Information provided:
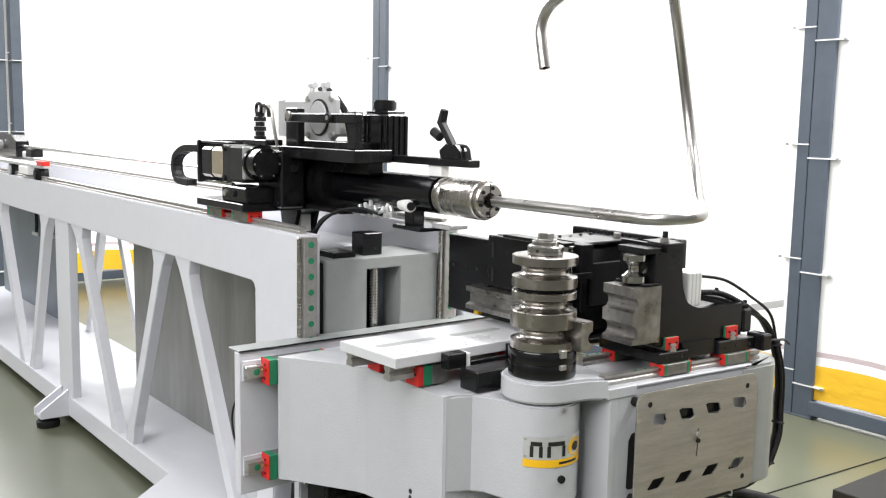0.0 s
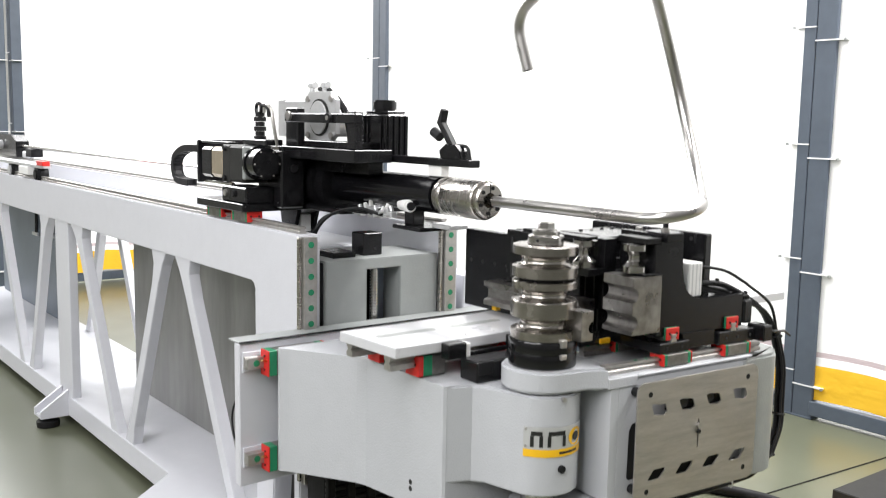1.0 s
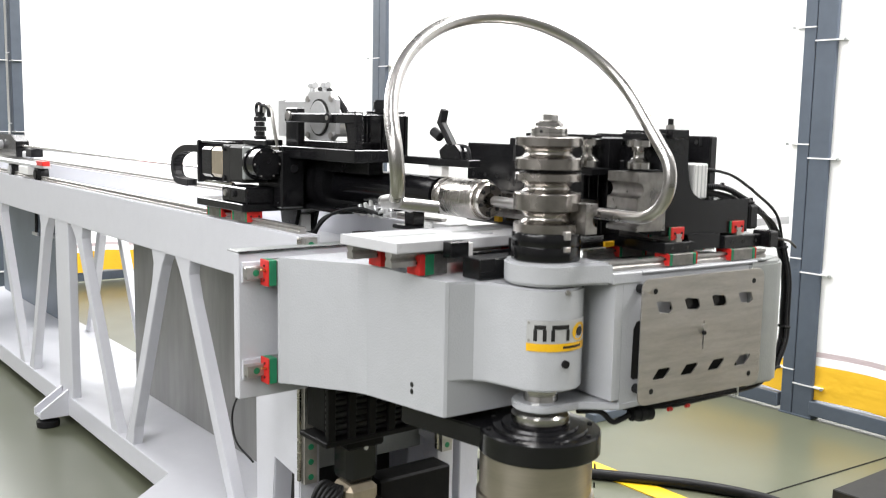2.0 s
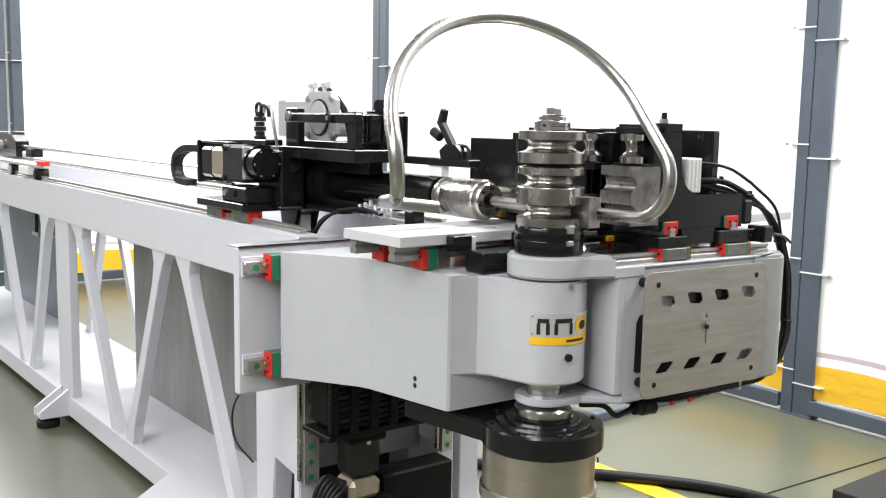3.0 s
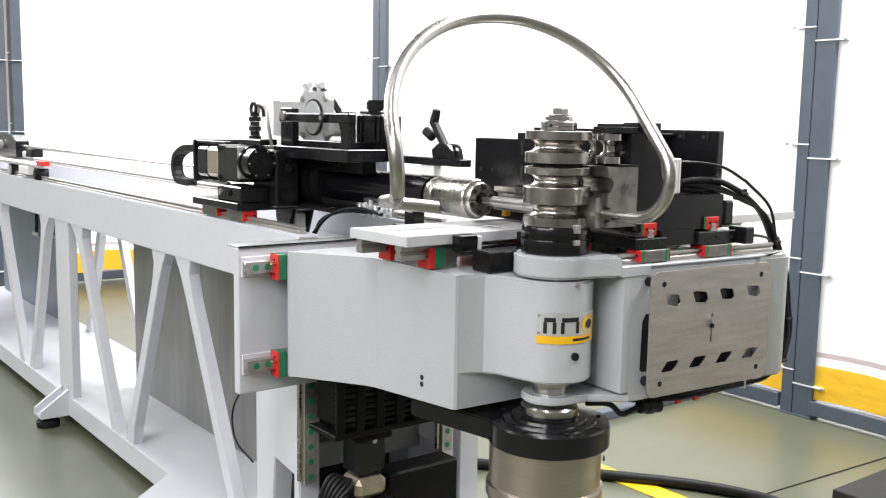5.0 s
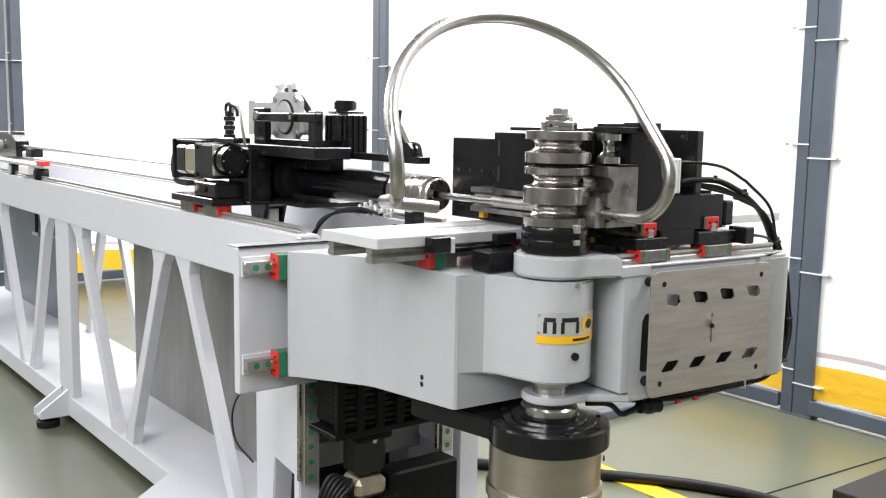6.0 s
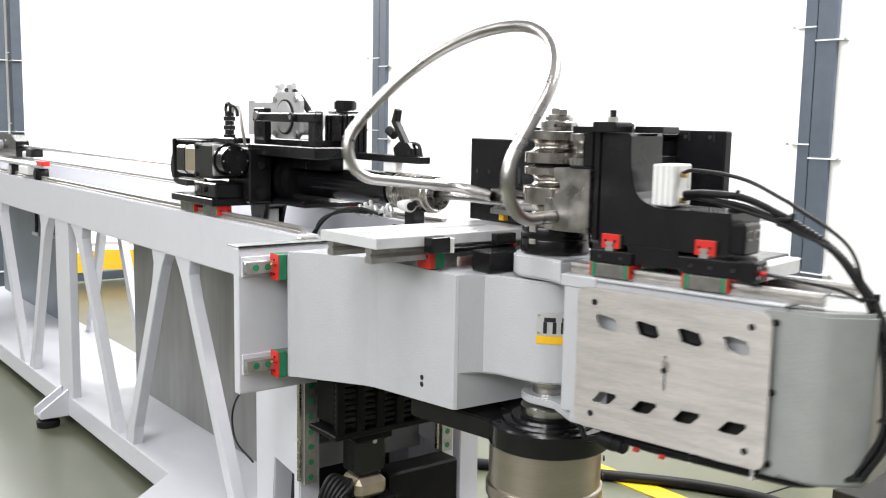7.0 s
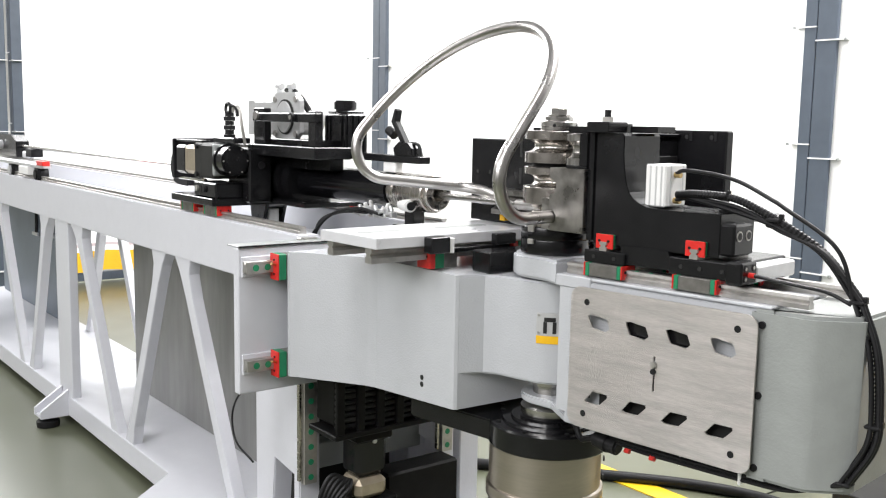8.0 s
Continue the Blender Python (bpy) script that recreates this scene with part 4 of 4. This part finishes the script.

Directive: Make an exact copy of the data above, pictures excluded.

Final answer:
0.0 s
1.0 s
2.0 s
3.0 s
5.0 s
6.0 s
7.0 s
8.0 s
Continue the Blender Python (bpy) script that recreates this scene with part 4 of 4. This part finishes the script.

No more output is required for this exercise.